TASK PROMPT
Print again only this span: the line with "Continue the Blender", the line with "scale=0.8, bump=0.3, fine=8)", and all lines between them, exactly as given.

======== SUPPLIED INFORMATION ========

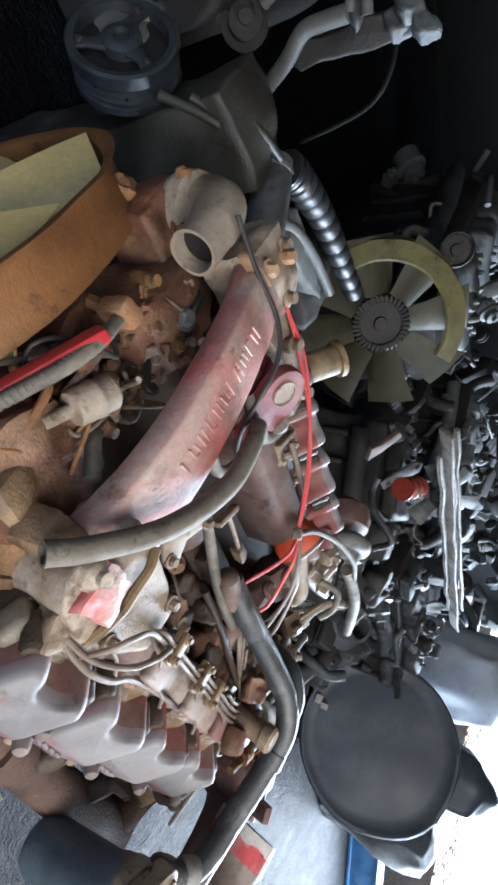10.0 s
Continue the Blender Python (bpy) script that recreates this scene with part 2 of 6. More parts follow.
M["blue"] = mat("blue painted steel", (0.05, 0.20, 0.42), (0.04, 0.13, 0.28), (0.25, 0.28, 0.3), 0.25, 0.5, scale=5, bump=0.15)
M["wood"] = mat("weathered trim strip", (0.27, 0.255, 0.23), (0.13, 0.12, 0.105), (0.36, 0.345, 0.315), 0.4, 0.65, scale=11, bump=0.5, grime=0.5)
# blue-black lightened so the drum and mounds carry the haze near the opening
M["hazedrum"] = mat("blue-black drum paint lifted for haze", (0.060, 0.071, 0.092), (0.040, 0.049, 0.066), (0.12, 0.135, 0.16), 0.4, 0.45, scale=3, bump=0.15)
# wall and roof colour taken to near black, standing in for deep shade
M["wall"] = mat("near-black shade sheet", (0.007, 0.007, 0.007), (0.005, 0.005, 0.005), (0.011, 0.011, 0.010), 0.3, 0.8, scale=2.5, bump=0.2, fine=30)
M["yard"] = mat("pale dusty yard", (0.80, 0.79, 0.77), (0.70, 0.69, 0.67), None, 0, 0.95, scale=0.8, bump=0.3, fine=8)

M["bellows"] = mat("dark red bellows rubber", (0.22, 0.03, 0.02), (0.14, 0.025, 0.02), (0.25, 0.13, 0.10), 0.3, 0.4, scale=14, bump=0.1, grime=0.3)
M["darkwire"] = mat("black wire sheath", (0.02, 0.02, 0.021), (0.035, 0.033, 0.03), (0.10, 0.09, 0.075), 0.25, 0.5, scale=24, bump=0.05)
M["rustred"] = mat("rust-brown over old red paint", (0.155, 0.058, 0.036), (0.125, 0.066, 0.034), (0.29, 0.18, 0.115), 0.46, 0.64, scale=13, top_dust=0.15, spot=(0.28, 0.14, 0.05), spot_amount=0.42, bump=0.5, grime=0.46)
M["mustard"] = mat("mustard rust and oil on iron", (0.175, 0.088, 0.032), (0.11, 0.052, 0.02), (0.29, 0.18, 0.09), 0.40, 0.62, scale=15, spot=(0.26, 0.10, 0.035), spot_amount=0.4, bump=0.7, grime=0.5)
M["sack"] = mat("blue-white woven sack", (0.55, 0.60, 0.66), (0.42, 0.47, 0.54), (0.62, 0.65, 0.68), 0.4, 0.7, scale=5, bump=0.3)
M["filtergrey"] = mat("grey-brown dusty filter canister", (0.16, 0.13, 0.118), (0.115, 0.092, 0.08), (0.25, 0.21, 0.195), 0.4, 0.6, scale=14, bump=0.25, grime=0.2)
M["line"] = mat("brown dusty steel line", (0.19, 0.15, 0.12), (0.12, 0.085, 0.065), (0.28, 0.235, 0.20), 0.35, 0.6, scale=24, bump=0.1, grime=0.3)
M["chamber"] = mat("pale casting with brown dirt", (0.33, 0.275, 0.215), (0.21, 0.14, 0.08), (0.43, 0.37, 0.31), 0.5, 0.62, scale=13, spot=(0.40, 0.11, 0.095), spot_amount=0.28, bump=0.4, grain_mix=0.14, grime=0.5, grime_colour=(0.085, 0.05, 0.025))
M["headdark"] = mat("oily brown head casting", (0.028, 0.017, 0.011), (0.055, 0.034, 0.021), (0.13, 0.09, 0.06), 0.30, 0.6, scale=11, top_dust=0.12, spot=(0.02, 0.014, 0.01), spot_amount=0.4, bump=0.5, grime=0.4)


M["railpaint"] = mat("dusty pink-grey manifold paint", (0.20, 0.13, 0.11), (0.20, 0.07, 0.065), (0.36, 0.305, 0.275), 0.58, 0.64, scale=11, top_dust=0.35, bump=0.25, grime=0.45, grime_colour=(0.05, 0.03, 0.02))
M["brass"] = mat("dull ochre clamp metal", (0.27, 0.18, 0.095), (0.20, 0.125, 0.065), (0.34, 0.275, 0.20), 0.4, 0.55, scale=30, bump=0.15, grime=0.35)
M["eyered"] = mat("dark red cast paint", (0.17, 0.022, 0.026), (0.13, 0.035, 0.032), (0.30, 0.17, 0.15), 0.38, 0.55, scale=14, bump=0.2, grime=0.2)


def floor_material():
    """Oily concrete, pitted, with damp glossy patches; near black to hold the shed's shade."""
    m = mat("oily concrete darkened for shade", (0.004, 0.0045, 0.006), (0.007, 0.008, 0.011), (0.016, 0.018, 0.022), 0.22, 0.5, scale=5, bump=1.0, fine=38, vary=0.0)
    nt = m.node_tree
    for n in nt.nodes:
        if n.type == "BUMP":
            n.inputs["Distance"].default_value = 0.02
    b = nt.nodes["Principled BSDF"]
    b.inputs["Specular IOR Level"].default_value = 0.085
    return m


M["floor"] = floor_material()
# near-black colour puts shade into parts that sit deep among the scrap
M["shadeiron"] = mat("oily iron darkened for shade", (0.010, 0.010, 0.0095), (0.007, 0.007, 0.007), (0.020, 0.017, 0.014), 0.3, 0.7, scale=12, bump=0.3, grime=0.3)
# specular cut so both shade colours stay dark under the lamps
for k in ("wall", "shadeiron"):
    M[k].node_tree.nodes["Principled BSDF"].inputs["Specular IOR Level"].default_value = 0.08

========

RESPONSE
Continue the Blender Python (bpy) script that recreates this scene with part 2 of 6. More parts follow.
M["blue"] = mat("blue painted steel", (0.05, 0.20, 0.42), (0.04, 0.13, 0.28), (0.25, 0.28, 0.3), 0.25, 0.5, scale=5, bump=0.15)
M["wood"] = mat("weathered trim strip", (0.27, 0.255, 0.23), (0.13, 0.12, 0.105), (0.36, 0.345, 0.315), 0.4, 0.65, scale=11, bump=0.5, grime=0.5)
# blue-black lightened so the drum and mounds carry the haze near the opening
M["hazedrum"] = mat("blue-black drum paint lifted for haze", (0.060, 0.071, 0.092), (0.040, 0.049, 0.066), (0.12, 0.135, 0.16), 0.4, 0.45, scale=3, bump=0.15)
# wall and roof colour taken to near black, standing in for deep shade
M["wall"] = mat("near-black shade sheet", (0.007, 0.007, 0.007), (0.005, 0.005, 0.005), (0.011, 0.011, 0.010), 0.3, 0.8, scale=2.5, bump=0.2, fine=30)
M["yard"] = mat("pale dusty yard", (0.80, 0.79, 0.77), (0.70, 0.69, 0.67), None, 0, 0.95, scale=0.8, bump=0.3, fine=8)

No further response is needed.